Work to be completed: Work out how many lines of the listing hold the string "keys". Answer with that number alone.

Data segment:
══════
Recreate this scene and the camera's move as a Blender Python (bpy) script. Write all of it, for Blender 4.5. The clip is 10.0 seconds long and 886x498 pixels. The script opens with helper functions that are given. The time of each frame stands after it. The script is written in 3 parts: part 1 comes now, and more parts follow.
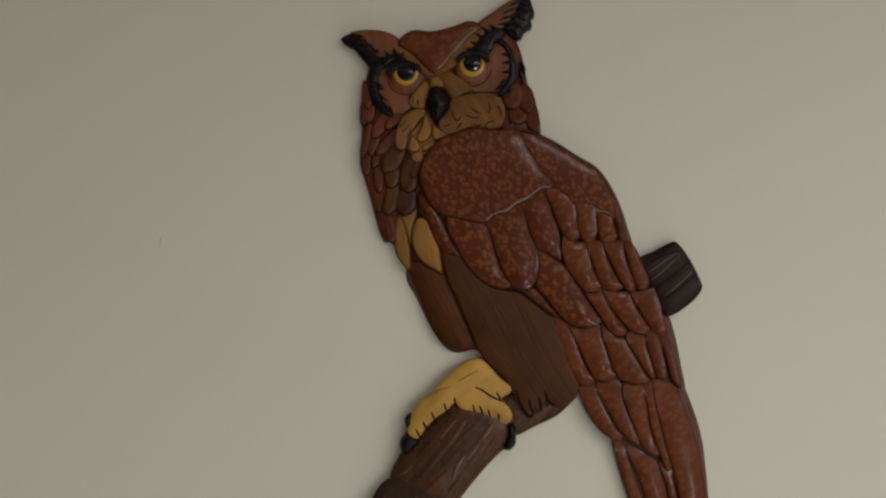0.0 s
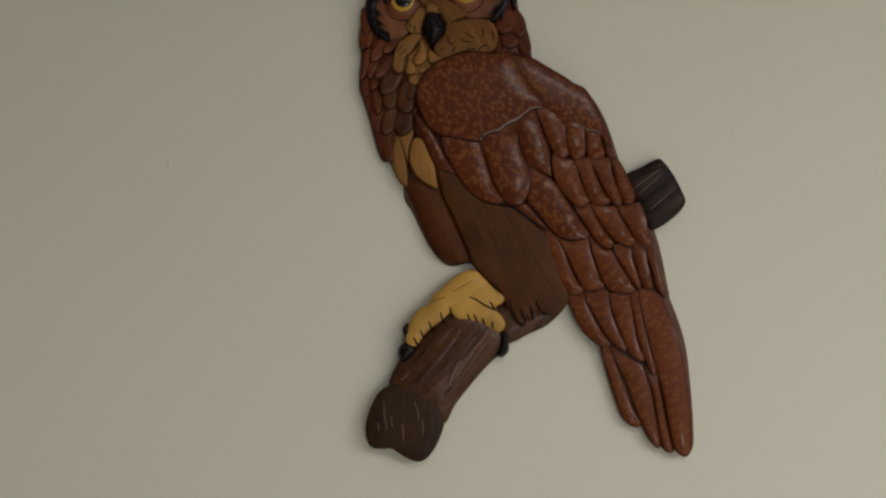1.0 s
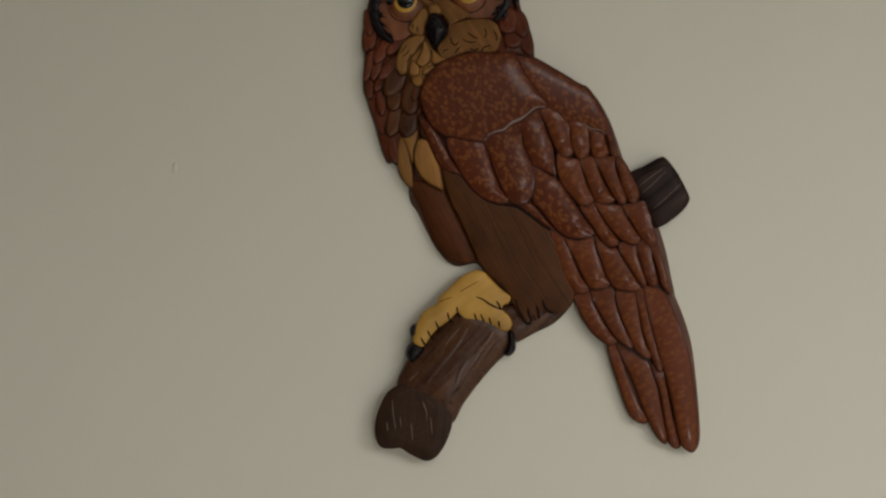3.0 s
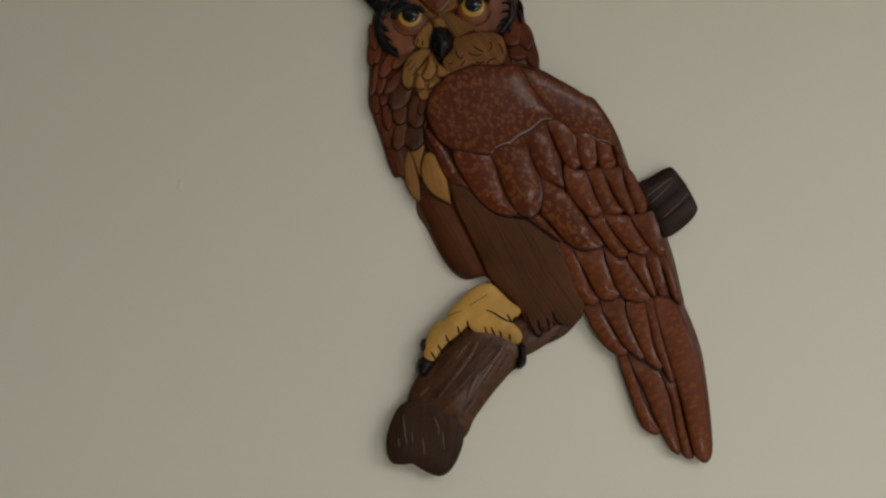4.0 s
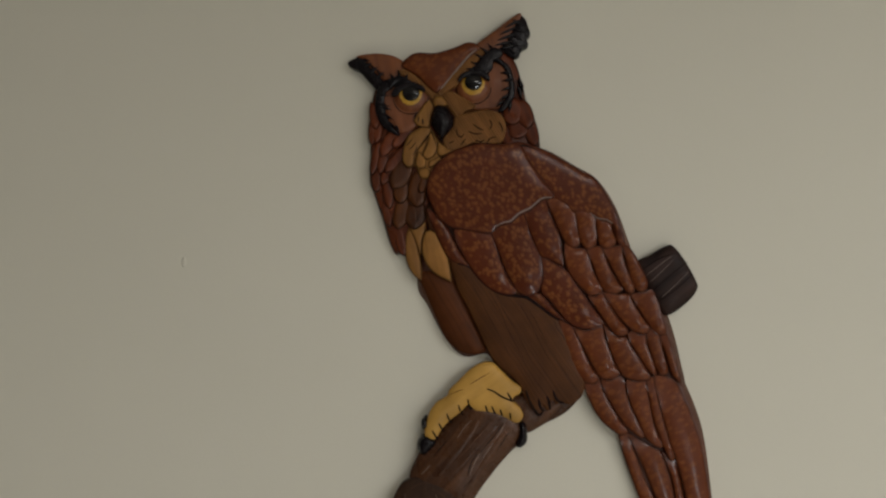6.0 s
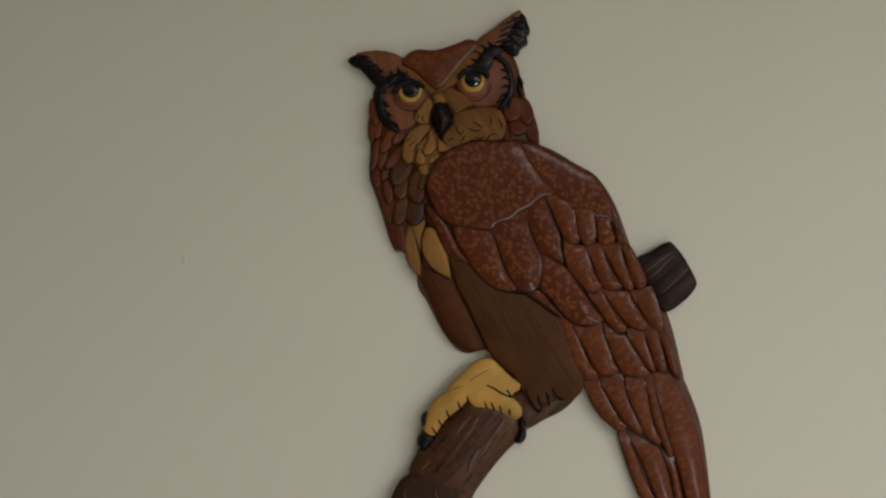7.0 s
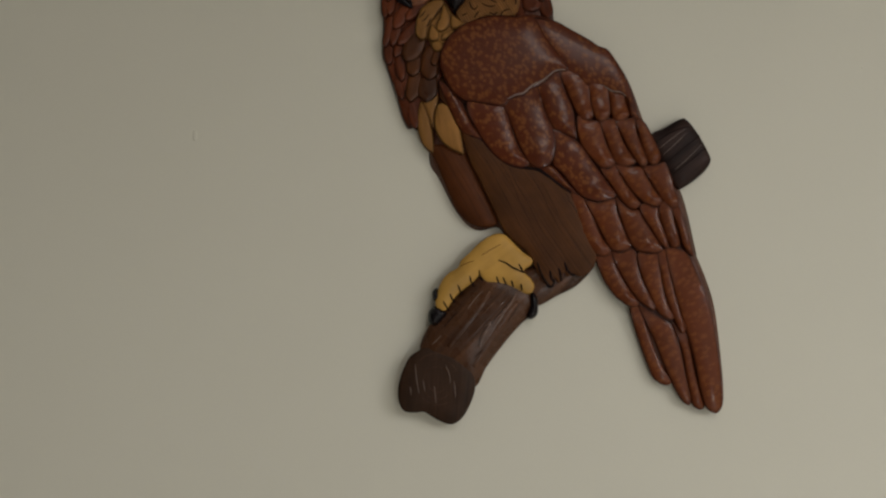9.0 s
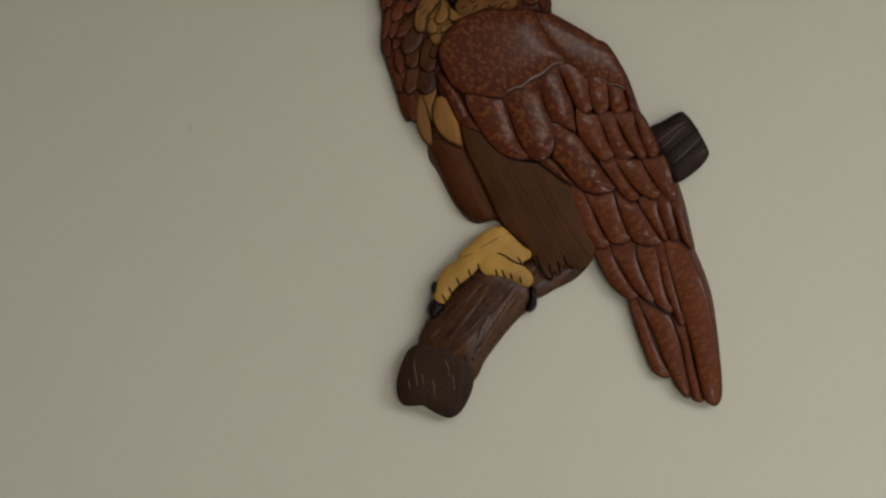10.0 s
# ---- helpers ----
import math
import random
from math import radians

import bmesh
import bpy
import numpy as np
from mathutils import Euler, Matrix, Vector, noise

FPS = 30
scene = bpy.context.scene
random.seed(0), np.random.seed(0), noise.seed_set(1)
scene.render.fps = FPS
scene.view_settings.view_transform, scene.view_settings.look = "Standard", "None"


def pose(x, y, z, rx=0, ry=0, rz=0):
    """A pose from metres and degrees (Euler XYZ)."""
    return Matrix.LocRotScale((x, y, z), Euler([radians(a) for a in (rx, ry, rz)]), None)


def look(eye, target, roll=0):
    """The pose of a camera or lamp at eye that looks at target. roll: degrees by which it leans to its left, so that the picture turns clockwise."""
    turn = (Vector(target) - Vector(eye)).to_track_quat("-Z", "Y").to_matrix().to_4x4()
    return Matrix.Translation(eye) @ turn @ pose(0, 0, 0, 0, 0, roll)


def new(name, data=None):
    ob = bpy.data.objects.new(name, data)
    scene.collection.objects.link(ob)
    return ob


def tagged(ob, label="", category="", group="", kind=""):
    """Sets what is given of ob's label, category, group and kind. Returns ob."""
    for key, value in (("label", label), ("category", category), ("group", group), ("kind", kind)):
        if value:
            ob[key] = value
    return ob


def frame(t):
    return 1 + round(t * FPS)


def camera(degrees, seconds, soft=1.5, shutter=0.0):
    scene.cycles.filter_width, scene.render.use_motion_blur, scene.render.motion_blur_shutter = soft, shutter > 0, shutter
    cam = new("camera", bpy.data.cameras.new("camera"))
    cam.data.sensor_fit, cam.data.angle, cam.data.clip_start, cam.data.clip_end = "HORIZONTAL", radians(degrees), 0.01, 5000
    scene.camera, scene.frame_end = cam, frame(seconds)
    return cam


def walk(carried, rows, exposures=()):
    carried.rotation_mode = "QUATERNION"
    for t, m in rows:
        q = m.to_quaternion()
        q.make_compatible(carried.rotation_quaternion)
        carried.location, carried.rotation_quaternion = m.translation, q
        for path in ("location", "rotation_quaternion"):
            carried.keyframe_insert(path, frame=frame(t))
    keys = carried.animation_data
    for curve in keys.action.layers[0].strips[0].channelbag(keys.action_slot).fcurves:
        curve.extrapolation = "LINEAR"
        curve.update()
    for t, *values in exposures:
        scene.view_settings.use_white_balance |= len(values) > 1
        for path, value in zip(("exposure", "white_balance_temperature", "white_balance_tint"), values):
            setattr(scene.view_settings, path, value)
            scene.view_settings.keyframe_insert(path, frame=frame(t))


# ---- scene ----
══════
Result of the task: 2